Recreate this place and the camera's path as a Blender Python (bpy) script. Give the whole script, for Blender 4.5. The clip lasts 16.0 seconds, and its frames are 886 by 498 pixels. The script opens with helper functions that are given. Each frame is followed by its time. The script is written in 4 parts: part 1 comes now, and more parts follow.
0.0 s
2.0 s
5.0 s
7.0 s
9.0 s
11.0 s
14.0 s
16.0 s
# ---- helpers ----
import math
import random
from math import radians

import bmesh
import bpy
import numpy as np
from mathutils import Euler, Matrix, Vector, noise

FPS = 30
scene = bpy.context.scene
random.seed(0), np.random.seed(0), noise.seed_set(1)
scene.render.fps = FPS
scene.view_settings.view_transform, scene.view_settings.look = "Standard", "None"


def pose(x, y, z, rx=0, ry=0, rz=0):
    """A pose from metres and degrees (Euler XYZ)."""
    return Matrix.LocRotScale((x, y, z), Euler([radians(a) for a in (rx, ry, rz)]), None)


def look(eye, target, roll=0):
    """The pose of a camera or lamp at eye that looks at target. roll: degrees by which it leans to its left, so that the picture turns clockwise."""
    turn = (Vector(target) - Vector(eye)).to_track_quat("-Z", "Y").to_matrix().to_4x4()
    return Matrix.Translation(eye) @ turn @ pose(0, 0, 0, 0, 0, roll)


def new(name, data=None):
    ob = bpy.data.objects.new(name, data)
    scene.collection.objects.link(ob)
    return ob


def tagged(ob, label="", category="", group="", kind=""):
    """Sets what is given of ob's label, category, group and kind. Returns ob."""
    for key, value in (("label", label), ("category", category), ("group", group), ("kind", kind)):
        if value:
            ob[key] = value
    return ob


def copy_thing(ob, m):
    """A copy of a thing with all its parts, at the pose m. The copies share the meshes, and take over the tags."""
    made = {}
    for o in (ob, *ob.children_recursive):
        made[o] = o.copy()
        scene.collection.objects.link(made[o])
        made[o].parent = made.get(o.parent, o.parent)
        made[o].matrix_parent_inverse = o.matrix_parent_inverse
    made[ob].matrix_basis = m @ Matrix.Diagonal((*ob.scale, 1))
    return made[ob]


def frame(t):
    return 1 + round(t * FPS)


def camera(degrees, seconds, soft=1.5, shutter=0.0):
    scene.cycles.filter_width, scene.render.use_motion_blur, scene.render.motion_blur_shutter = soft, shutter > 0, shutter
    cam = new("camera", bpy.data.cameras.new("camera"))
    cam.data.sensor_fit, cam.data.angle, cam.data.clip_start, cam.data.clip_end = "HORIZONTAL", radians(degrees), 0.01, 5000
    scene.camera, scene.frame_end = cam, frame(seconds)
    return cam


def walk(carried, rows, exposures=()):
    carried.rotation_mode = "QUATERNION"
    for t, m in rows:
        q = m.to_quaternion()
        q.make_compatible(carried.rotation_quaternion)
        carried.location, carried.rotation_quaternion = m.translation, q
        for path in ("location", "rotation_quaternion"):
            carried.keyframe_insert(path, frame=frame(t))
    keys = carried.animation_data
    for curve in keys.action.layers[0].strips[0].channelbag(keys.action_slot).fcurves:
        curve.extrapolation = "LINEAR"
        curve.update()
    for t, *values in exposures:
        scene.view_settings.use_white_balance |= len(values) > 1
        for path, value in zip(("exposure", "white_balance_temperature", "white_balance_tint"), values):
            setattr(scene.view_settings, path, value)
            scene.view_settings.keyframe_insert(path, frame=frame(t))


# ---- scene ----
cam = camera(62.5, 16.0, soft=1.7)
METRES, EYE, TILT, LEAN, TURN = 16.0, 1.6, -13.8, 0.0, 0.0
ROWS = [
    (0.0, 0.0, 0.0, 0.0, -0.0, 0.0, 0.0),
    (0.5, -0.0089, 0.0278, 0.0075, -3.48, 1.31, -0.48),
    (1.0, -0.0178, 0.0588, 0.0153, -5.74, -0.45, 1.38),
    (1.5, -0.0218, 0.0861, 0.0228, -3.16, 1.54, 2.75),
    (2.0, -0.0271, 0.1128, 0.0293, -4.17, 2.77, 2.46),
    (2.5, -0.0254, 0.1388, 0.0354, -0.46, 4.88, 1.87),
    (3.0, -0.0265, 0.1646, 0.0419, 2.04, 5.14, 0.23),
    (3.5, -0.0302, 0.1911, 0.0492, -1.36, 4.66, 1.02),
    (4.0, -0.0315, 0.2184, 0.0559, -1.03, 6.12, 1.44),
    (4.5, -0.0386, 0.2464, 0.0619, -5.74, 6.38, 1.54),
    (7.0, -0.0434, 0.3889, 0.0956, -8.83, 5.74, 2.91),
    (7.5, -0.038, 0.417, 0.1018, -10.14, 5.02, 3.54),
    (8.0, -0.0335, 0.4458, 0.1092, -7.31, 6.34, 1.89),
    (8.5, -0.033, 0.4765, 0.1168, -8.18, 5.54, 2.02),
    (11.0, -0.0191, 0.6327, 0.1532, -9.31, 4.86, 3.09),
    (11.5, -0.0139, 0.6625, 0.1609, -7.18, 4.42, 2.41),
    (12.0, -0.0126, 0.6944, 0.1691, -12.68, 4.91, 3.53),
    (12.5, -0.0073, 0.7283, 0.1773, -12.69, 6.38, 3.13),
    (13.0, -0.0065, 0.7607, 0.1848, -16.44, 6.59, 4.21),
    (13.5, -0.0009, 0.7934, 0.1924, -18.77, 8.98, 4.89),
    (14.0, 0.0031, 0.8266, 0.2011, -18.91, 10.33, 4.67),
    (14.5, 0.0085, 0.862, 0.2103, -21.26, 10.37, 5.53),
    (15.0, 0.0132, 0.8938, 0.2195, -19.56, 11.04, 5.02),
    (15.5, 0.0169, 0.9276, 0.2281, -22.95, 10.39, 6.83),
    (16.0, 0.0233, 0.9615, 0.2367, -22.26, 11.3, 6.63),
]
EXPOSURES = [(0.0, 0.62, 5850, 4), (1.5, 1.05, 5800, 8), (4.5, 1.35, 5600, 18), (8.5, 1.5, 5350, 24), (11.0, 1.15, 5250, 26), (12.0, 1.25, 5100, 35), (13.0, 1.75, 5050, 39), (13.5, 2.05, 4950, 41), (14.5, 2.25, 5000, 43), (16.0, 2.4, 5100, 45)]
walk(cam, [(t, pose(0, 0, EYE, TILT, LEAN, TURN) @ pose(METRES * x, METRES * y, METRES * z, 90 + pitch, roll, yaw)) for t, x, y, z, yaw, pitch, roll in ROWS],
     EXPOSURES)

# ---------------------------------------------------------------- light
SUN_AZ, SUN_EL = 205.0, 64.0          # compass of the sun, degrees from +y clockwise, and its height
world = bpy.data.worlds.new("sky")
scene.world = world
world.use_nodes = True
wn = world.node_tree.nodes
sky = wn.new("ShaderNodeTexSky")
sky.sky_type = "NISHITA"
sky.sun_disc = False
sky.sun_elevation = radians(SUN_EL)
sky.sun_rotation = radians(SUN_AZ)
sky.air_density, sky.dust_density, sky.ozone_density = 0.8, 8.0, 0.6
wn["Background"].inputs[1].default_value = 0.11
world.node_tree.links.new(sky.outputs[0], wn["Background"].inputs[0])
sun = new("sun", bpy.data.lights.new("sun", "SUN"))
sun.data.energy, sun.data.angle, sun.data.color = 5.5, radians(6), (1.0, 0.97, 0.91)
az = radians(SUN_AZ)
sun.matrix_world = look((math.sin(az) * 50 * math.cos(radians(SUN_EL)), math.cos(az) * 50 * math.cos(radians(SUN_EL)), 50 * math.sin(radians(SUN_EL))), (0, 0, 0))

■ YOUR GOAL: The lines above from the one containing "for curve in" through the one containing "scene.view_settings.keyframe_insert(path, frame=frame(t))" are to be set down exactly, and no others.

■ TASK OUTPUT:
    for curve in keys.action.layers[0].strips[0].channelbag(keys.action_slot).fcurves:
        curve.extrapolation = "LINEAR"
        curve.update()
    for t, *values in exposures:
        scene.view_settings.use_white_balance |= len(values) > 1
        for path, value in zip(("exposure", "white_balance_temperature", "white_balance_tint"), values):
            setattr(scene.view_settings, path, value)
            scene.view_settings.keyframe_insert(path, frame=frame(t))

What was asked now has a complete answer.